Venezuela’s Chavez will run for re-election in 2012

CARACAS,  (Reuters) – Venezuelan President Hugo  Chavez will seek another six-year term in an election next year  despite recent surgery to remove a cancerous tumor, he told a  state newspaper in an interview published late yesterday.
News that the 56-year-old socialist leader underwent an  operation last month in Havana to remove a baseball-sized tumor  has called into question his long-term health and his fitness  to continue governing the OPEC nation of 29 million people.
“I have medical reasons, scientific reasons, human reasons,  reasons of love and political reasons to keep myself at the  front of the government and the candidacy with more force than  before,” Chavez told the Correo del Orinoco newspaper.
“On a personal level, I tell you I have never thought for  even an instant of retiring from the presidency.”
Chavez returned to South America’s biggest oil exporter on  Saturday a week after leaving for chemotherapy in Cuba, saying  no malignant cells had been found and that he was arriving home  in better health than when he left.
“They checked organ by organ, taking tests to see if there  had been metastasis, and they didn’t find anything.
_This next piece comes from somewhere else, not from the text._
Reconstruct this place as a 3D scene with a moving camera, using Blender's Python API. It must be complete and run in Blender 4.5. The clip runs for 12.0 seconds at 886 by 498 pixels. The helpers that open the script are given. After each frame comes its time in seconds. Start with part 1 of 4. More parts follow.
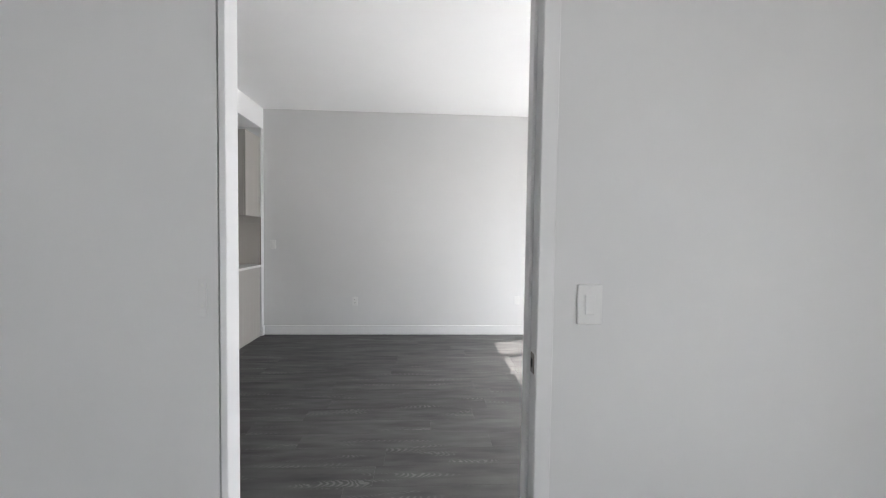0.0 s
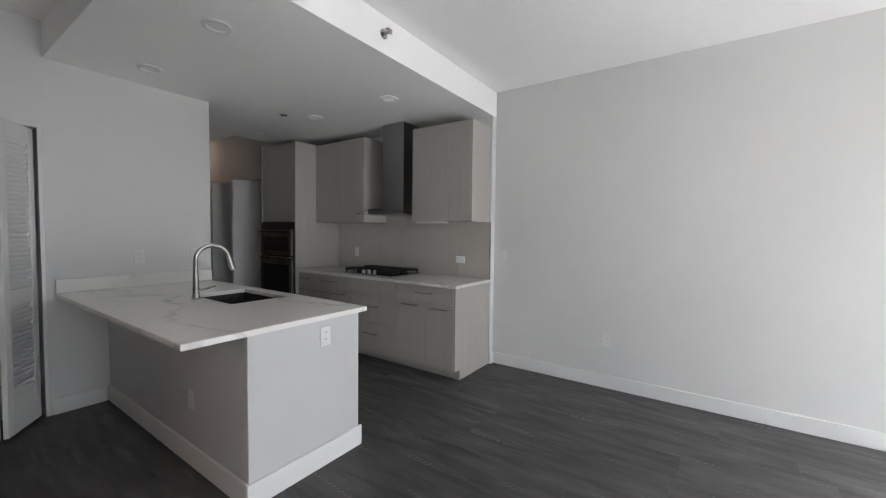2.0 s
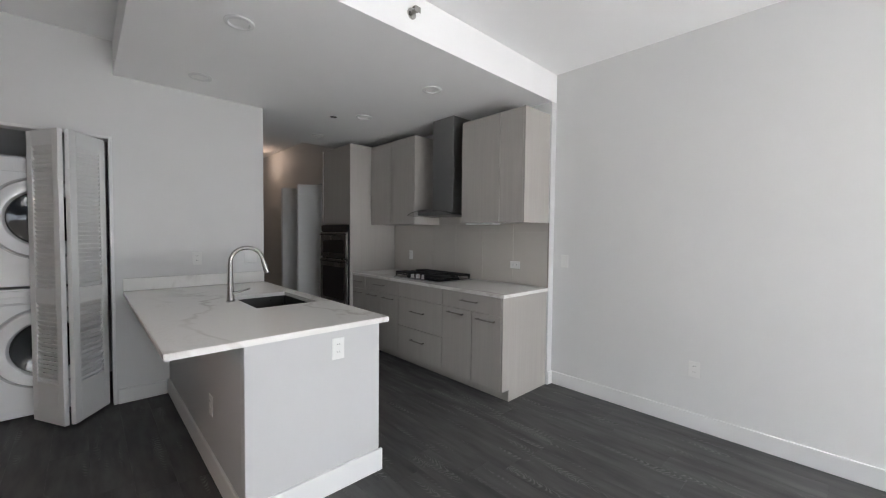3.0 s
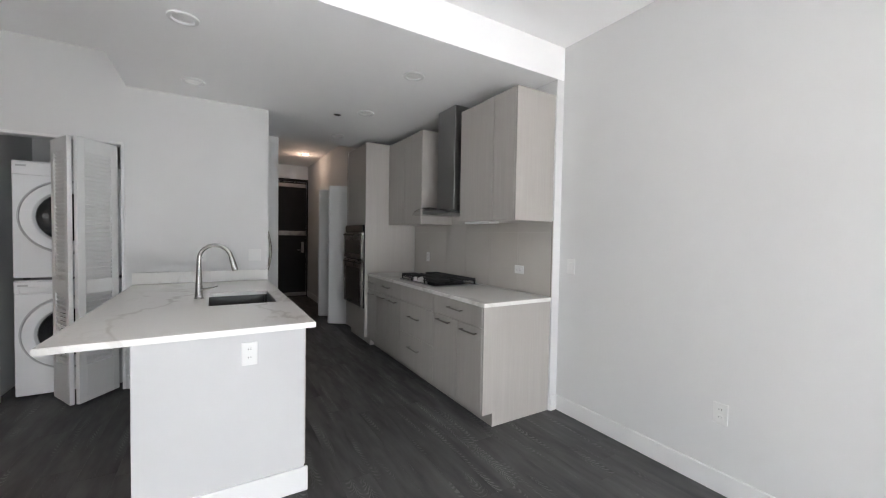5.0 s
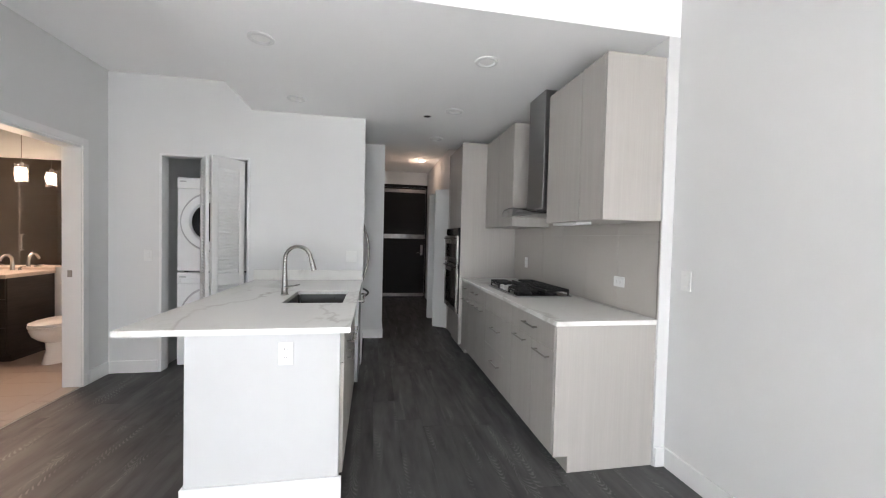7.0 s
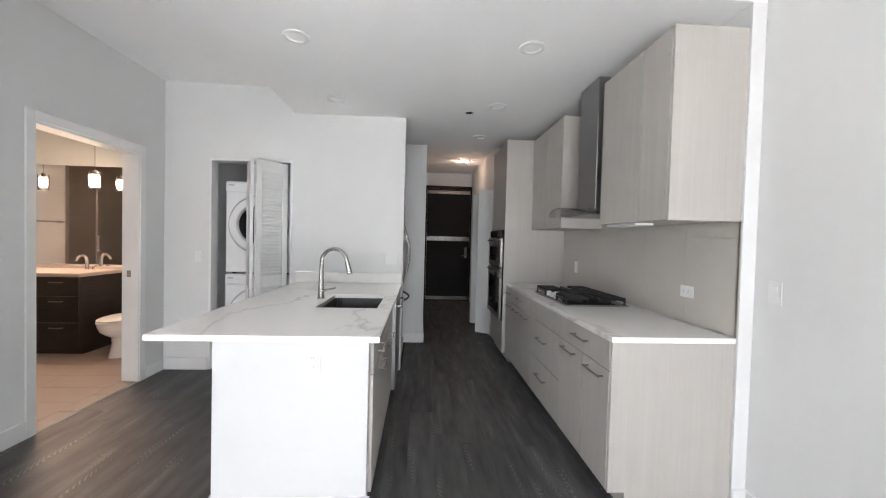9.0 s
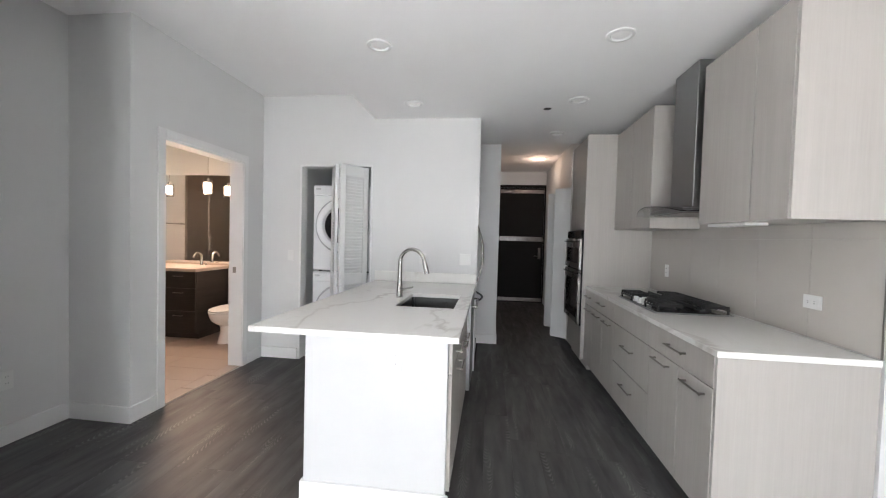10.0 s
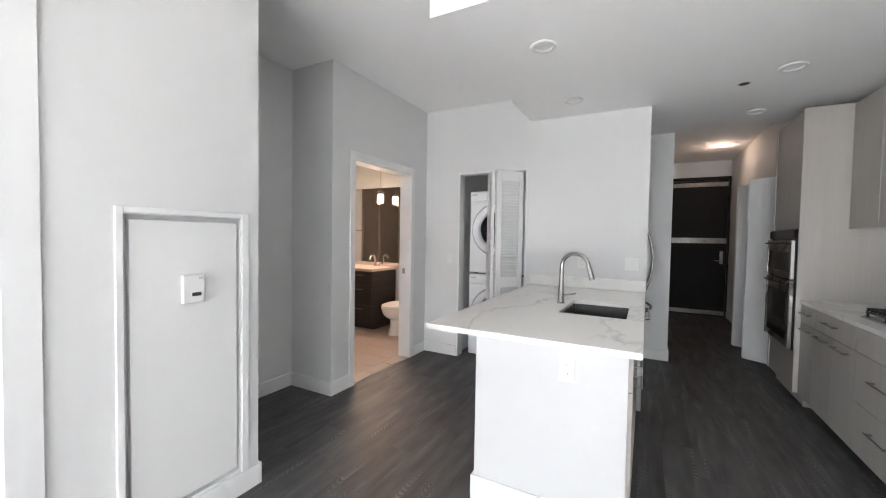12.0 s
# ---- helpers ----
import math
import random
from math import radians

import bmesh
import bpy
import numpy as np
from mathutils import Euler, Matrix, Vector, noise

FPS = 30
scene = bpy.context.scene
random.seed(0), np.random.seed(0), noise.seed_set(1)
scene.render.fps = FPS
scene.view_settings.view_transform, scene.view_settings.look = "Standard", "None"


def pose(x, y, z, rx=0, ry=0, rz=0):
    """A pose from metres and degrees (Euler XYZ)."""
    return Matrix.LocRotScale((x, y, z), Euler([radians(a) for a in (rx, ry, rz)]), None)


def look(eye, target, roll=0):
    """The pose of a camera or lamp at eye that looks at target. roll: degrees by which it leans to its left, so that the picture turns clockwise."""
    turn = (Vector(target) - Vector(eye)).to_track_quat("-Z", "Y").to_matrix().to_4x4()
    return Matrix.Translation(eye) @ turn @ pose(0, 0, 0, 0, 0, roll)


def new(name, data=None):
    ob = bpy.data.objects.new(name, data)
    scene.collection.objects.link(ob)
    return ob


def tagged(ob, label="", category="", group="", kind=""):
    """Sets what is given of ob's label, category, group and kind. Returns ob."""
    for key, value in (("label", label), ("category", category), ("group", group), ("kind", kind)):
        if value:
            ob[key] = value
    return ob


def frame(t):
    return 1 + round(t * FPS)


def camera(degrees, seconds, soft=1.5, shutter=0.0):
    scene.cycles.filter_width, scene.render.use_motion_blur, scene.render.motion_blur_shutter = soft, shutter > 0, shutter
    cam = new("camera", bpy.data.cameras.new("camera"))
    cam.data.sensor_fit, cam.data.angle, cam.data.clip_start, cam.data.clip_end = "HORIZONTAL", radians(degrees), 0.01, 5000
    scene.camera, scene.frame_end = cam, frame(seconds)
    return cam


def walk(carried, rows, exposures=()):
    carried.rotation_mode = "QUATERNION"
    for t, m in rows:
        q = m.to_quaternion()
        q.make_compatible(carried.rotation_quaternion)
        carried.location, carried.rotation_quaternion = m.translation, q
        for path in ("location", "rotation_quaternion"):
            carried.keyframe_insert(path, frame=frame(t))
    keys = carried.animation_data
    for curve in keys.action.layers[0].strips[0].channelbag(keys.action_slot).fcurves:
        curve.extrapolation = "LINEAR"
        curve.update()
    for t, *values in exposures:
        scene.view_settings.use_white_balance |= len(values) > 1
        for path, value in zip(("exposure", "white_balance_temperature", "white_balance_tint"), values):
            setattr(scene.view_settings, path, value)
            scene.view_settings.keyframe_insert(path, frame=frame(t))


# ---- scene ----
cam = camera(98.8, 12.0, soft=1.1)
PATH = [
    (0, (0.095, 0.302, 1.328), (0.203, 2.298, 1.252), 0.8),
    (0.5, (0.154, 0.683, 1.359), (-0.077, 2.668, 1.274), 0.8),
    (1, (0.105, 0.989, 1.374), (-0.476, 2.9, 1.283), 1.2),
    (1.5, (0.022, 1.316, 1.418), (-0.858, 3.11, 1.321), 0.85),
    (2, (-0.076, 1.62, 1.406), (-1.21, 3.265, 1.32), 0.7),
    (2.5, (-0.06, 1.875, 1.43), (-1.418, 3.341, 1.348), 0.5),
    (3, (-0.056, 2.082, 1.402), (-1.509, 3.455, 1.327), 0.6),
    (5, (0.188, 2.92, 1.382), (-1.525, 3.952, 1.319), 1.0),
    (5.5, (0.157, 3.098, 1.377), (-1.602, 4.048, 1.318), 1.2),
    (6, (0.124, 3.274, 1.37), (-1.728, 4.026, 1.314), 1.0),
    (6.5, (0.111, 3.411, 1.383), (-1.816, 3.942, 1.329), 1.2),
    (7, (0.097, 3.492, 1.383), (-1.869, 3.856, 1.328), 1.4),
    (9, (-0.083, 3.569, 1.388), (-2.078, 3.69, 1.338), 1.5),
    (9.5, (-0.094, 3.55, 1.391), (-2.094, 3.523, 1.336), 1.5),
    (10, (-0.102, 3.518, 1.394), (-2.086, 3.275, 1.333), 1.6),
    (10.5, (-0.096, 3.472, 1.402), (-2.022, 2.941, 1.33), 1.4),
    (11, (-0.077, 3.411, 1.403), (-1.92, 2.638, 1.331), 1.2),
    (11.5, (-0.065, 3.382, 1.404), (-1.838, 2.46, 1.336), 1.05),
    (12, (-0.065, 3.388, 1.404), (-1.826, 2.443, 1.339), 0.95),
]
EXPOSURES = ((0, 1.76), (1.0, 1.72), (1.5, 1.70), (3, 2.12), (5, 2.40), (7, 2.74), (9, 2.87), (10.5, 2.9), (12, 2.8))
walk(cam, [(t, look(eye, target, roll)) for t, eye, target, roll in PATH], EXPOSURES)

# ---- light ----
world = bpy.data.worlds.new("world")
scene.world = world
world.use_nodes = True
wn = world.node_tree
sky = wn.nodes.new("ShaderNodeTexSky")
sky.sky_type, sky.sun_disc = "NISHITA", False
sky.sun_elevation, sky.sun_rotation = radians(50.5), radians(78)
wn.links.new(sky.outputs["Color"], wn.nodes["Background"].inputs["Color"])
wn.nodes["Background"].inputs["Strength"].default_value = 0.05

sun_lamp = bpy.data.lights.new("sun", "SUN")
sun_lamp.energy, sun_lamp.angle, sun_lamp.color = 5.0, radians(0.5), (1.0, 0.96, 0.9)
sun = new("sun", sun_lamp)
sun.matrix_basis = look((12.1, 2.56, 15.0), (0, 0, 0))


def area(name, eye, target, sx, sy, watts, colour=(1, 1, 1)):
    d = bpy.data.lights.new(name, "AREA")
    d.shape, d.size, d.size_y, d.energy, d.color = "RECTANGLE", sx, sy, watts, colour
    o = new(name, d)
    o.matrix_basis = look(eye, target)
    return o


def point(name, at, watts, colour, radius=0.04):
    d = bpy.data.lights.new(name, "POINT")
    d.energy, d.color, d.shadow_soft_size = watts, colour, radius
    o = new(name, d)
    o.location = at
    return o


SKY_TINT = (0.82, 0.90, 1.0)
UPWARD_TINT = (0.97, 0.975, 1.0)
SHADE_TINT = (1.0, 0.95, 0.90)
# sky light through the glazing, and added upward fills for street and facade bounce
area("living_sky_light", (3.3, 3.25, 1.85), (2.65, 3.25, 0.85), 3.0, 1.5, 19.0, SKY_TINT)
area("living_upward_fill", (3.2, 3.25, 0.05), (2.55, 3.25, 1.05), 3.0, 1.5, 36.0, UPWARD_TINT)
area("bedroom_sky_light", (3.2, -1.3, 1.75), (2.3, -1.3, 0.75), 2.5, 1.5, 12.0, SKY_TINT)
area("bedroom_upward_fill", (3.15, -1.3, 0.15), (2.15, -1.3, 1.05), 2.5, 1.5, 19.0, UPWARD_TINT)
# added area lamps before the opaque shades, for daylight soaking through
area("living_shade_fill", (2.40, 3.4, 2.3), (0, 3.4, 2.3), 3.5, 0.9, 1.2, SHADE_TINT)
area("bedroom_shade_fill", (2.40, -1.2, 2.3), (0, -1.2, 2.3), 2.6, 0.9, 1.2, SHADE_TINT)
WARM = (1.0, 0.70, 0.53)
BATH_WARM = (1.0, 0.68, 0.51)

# ---- materials ----


def mat(name, colour, rough=0.5, metal=0.0, vary=0.04, scale=6.0, bump=0.0, bump_scale=120.0, coat=0.0, stretch=(1, 1, 1)):
    """Plain surface: base colour with two scales of mottling, slight roughness variation and fine relief."""
    m = bpy.data.materials.new(name)
    m.use_nodes = True
    nt = m.node_tree
    b = nt.nodes["Principled BSDF"]
    b.inputs["Metallic"].default_value = metal
    b.inputs["Coat Weight"].default_value = coat
    tc = nt.nodes.new("ShaderNodeTexCoord")
    mp = nt.nodes.new("ShaderNodeMapping")
    mp.inputs["Scale"].default_value = stretch
    nt.links.new(tc.outputs["Object"], mp.inputs["Vector"])
    n1 = nt.nodes.new("ShaderNodeTexNoise")
    n1.inputs["Scale"].default_value, n1.inputs["Detail"].default_value = scale, 5
    n2 = nt.nodes.new("ShaderNodeTexNoise")
    n2.inputs["Scale"].default_value, n2.inputs["Detail"].default_value = scale * 0.12, 2
    mix = nt.nodes.new("ShaderNodeMath")
    mix.operation = "ADD"
    for n in (n1, n2):
        nt.links.new(mp.outputs["Vector"], n.inputs["Vector"])
    nt.links.new(n1.outputs["Fac"], mix.inputs[0])
    nt.links.new(n2.outputs["Fac"], mix.inputs[1])
    ramp = nt.nodes.new("ShaderNodeMapRange")
    ramp.inputs["From Min"].default_value, ramp.inputs["From Max"].default_value = 0.6, 1.4
    ramp.inputs["To Min"].default_value, ramp.inputs["To Max"].default_value = 1 - vary, 1 + vary
    nt.links.new(mix.outputs[0], ramp.inputs["Value"])
    mul = nt.nodes.new("ShaderNodeVectorMath")
    mul.operation = "SCALE"
    mul.inputs[0].default_value = colour
    nt.links.new(ramp.outputs["Result"], mul.inputs["Scale"])
    nt.links.new(mul.outputs["Vector"], b.inputs["Base Color"])
    rr = nt.nodes.new("ShaderNodeMapRange")
    rr.inputs["To Min"].default_value, rr.inputs["To Max"].default_value = max(rough - 0.06, 0.02), min(rough + 0.06, 1)
    nt.links.new(n1.outputs["Fac"], rr.inputs["Value"])
    nt.links.new(rr.outputs["Result"], b.inputs["Roughness"])
    if bump:
        n3 = nt.nodes.new("ShaderNodeTexNoise")
        n3.inputs["Scale"].default_value, n3.inputs["Detail"].default_value = bump_scale, 3
        nt.links.new(mp.outputs["Vector"], n3.inputs["Vector"])
        bp = nt.nodes.new("ShaderNodeBump")
        bp.inputs["Strength"].default_value, bp.inputs["Distance"].default_value = bump, 0.002
        nt.links.new(n3.outputs["Fac"], bp.inputs["Height"])
        nt.links.new(bp.outputs["Normal"], b.inputs["Normal"])
    return m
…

The tumor  was encapsulated,” he told the newspaper, which splashed  “Chavez to be candidate in 2012” across its front page.
A former soldier whose workaholic leadership style and  folksy charisma have helped him win numerous votes, Chavez is  visibly weakened as he plans his re-election campaign for a  poll scheduled to be held in December 2012.
During a tumultuous 12 years in power, he has become one of  the world’s most polarizing and recognizable leaders,  frequently lambasting the United States while nationalizing  large parts of his country’s economy.